_What is asked:_
Gather the lines below that include the string "noise", copying each in full.

_Information provided:_
....

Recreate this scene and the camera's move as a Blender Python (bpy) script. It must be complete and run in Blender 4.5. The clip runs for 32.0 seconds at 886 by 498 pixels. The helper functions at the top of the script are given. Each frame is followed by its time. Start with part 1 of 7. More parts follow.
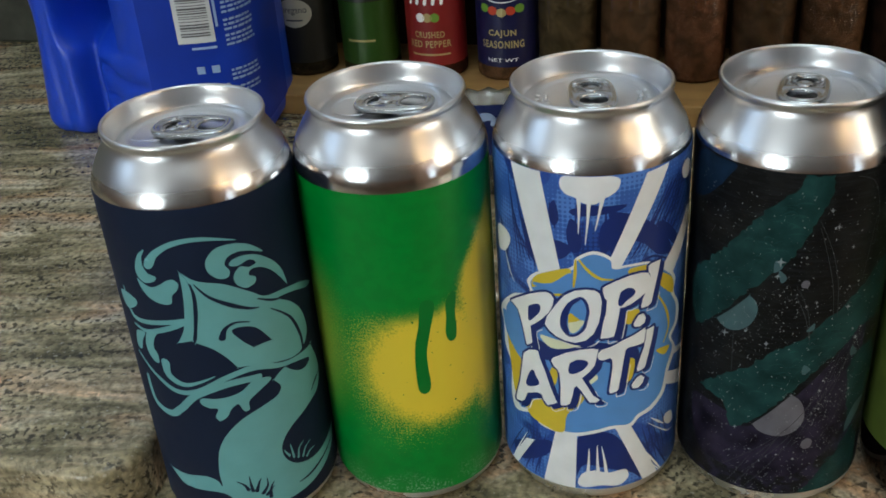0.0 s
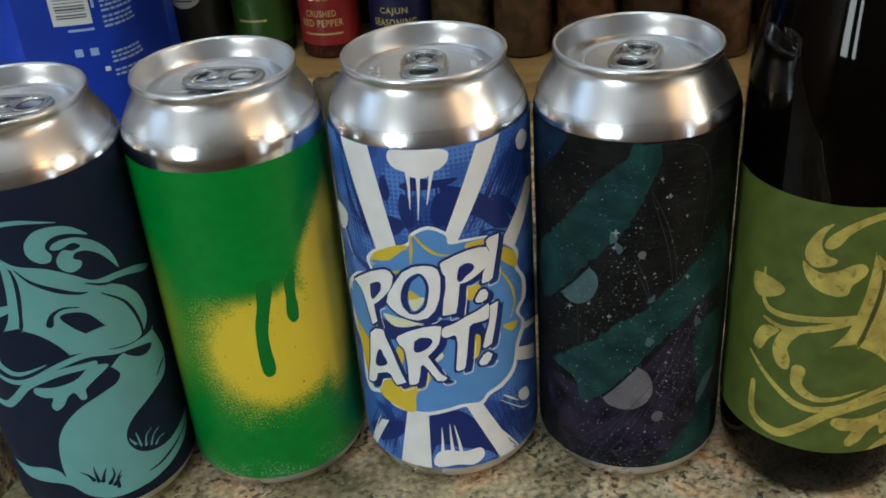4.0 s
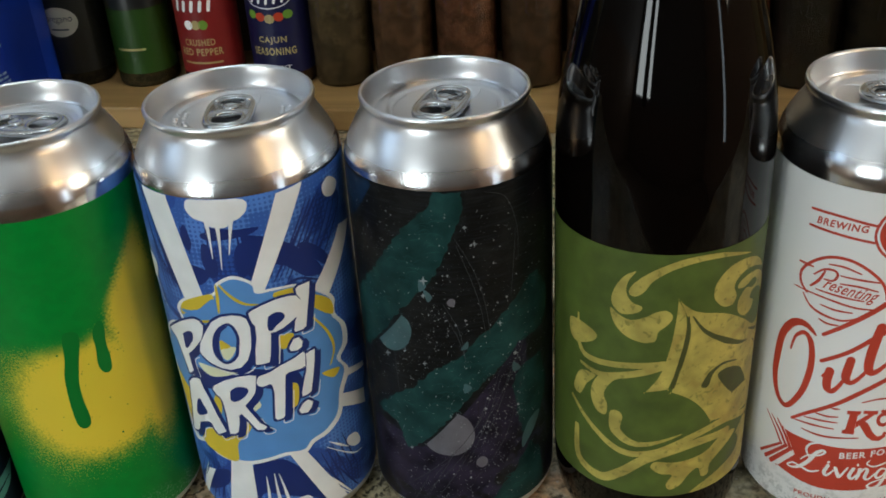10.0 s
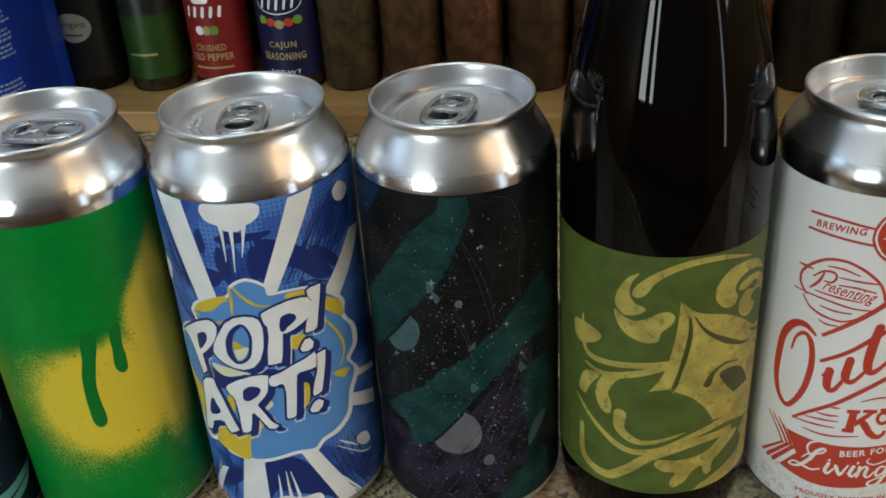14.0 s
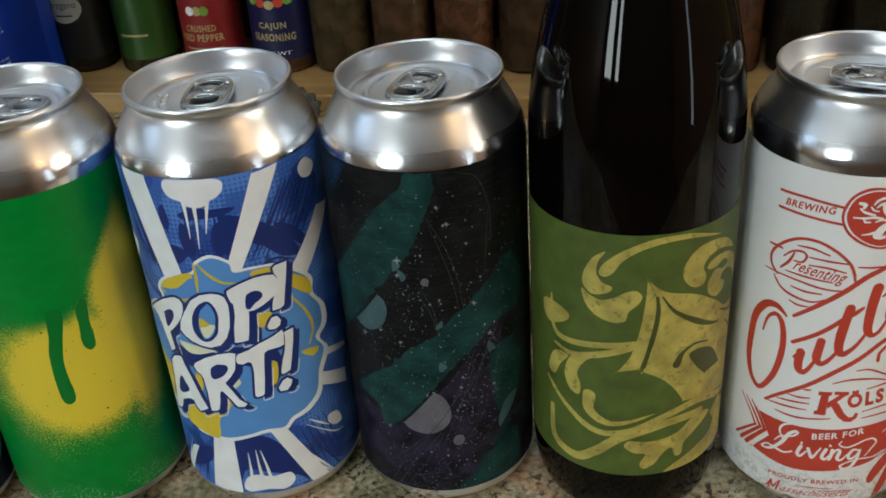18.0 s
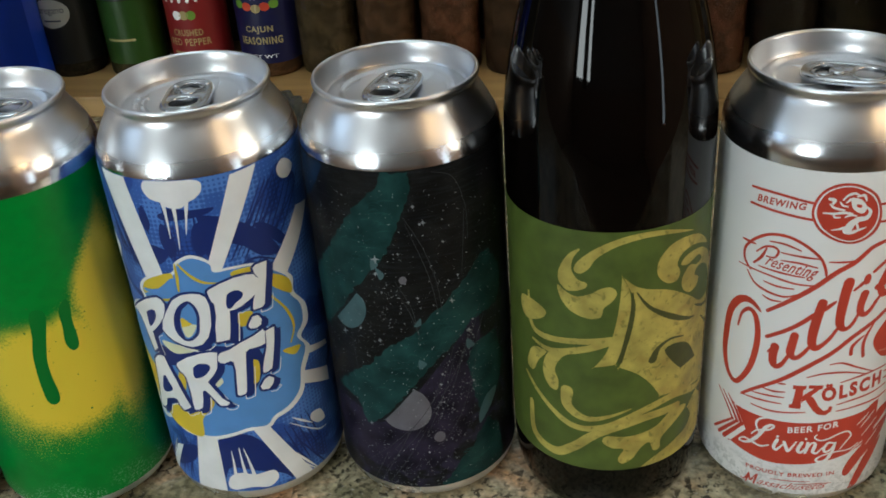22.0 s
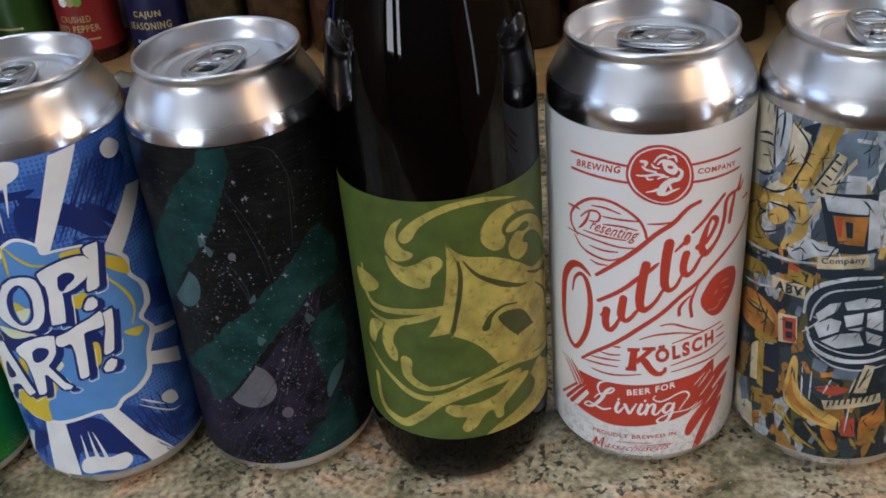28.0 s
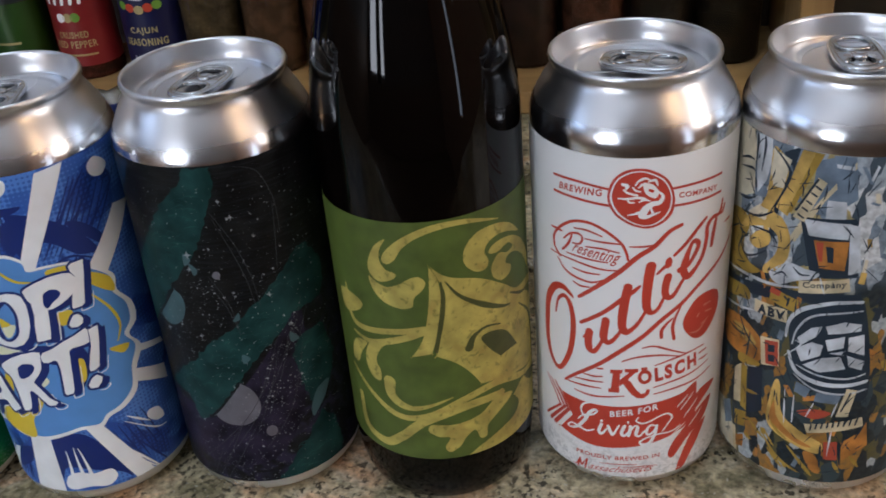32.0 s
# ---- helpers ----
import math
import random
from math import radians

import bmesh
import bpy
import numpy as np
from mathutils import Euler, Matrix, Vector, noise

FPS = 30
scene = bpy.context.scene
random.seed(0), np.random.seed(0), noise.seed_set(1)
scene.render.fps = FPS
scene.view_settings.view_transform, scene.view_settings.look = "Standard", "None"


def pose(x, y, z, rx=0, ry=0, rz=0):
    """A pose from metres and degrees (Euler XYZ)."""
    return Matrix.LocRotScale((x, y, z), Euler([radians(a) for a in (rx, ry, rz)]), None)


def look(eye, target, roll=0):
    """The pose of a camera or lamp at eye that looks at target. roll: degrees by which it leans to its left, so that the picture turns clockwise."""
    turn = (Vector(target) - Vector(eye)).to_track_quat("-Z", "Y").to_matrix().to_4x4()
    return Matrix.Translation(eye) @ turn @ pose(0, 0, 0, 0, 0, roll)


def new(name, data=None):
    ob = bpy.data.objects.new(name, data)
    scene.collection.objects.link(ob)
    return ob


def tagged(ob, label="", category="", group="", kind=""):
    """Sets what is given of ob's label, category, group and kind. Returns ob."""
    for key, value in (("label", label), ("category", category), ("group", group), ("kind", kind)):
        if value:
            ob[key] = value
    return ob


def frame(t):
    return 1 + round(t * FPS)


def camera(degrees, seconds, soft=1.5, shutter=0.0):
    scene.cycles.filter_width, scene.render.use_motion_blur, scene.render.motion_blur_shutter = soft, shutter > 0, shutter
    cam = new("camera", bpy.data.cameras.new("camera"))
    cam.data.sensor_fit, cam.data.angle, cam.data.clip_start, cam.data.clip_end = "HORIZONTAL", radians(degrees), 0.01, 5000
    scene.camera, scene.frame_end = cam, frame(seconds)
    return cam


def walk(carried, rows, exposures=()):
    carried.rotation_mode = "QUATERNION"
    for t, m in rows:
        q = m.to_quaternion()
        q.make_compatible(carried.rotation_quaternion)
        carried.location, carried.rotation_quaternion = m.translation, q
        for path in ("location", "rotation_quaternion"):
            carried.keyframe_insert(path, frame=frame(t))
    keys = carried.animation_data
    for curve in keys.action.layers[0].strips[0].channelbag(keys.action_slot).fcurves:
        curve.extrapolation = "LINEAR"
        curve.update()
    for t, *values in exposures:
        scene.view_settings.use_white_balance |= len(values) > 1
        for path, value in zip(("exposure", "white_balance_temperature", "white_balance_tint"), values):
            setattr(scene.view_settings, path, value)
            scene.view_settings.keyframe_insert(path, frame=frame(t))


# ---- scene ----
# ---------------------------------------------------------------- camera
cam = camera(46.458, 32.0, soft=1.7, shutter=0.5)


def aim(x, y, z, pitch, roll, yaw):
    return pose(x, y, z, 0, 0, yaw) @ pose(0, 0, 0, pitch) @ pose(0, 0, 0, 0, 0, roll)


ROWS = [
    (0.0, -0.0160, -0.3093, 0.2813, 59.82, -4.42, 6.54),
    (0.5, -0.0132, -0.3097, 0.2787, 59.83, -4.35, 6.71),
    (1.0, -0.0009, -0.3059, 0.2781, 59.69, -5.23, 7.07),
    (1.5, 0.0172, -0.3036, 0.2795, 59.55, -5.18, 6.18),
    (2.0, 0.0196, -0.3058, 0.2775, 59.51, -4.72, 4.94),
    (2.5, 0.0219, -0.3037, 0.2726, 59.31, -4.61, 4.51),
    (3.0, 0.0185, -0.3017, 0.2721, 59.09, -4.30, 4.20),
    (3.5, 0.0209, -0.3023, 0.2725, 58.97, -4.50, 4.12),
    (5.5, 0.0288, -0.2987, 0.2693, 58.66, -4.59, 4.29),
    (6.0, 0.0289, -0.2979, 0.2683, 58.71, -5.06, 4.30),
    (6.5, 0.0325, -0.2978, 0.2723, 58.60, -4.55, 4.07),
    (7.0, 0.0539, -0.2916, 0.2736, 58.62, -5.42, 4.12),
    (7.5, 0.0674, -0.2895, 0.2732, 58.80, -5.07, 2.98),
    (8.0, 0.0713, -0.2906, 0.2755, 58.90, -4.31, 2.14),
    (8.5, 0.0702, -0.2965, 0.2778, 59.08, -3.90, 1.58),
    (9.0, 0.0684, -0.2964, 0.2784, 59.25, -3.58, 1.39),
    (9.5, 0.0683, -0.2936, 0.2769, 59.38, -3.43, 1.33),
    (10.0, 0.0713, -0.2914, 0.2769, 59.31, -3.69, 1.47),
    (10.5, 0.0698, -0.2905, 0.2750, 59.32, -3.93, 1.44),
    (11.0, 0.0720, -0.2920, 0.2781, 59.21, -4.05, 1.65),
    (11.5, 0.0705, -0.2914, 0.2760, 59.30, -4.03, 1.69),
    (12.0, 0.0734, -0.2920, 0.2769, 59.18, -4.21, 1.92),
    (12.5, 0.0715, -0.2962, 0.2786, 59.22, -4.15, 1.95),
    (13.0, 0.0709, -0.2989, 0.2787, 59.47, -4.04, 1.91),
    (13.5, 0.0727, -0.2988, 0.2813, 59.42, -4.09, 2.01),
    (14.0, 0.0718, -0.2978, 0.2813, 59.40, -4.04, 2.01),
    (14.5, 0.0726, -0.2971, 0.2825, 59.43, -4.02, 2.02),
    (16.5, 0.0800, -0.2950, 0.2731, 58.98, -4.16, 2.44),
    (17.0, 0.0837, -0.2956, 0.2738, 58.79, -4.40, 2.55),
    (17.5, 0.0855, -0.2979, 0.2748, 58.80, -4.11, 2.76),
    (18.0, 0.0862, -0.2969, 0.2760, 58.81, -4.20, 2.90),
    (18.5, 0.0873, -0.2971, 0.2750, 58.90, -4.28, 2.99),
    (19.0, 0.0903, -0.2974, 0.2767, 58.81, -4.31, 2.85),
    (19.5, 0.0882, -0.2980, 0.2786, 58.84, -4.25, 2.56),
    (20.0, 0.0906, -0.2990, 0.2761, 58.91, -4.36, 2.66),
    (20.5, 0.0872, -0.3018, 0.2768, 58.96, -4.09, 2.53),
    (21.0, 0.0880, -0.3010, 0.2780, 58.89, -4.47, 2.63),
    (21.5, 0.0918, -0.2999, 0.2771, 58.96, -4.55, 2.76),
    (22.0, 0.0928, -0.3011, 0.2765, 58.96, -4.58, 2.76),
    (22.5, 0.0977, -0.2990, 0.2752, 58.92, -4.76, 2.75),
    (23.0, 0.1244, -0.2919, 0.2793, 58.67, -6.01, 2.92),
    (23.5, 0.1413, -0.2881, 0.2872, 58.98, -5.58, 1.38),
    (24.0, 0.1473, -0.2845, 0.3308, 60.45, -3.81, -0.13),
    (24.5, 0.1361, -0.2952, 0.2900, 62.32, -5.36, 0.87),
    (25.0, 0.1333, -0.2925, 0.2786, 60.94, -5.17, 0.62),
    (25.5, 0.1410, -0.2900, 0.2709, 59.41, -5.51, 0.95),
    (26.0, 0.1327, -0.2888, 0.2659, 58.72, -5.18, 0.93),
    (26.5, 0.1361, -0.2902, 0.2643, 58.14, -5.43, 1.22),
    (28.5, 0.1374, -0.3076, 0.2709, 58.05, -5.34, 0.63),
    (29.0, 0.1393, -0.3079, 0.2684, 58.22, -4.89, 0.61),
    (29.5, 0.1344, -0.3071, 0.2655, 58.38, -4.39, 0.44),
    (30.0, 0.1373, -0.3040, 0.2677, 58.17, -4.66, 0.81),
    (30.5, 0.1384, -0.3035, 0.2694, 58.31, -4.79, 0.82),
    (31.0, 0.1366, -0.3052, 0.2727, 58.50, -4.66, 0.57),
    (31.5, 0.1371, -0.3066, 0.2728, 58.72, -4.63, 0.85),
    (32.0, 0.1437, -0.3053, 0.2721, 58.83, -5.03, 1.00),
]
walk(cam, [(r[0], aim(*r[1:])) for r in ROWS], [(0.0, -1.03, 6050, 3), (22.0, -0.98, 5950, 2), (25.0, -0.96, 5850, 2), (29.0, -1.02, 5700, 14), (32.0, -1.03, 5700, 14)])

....

_Task output:_
from mathutils import Euler, Matrix, Vector, noise
random.seed(0), np.random.seed(0), noise.seed_set(1)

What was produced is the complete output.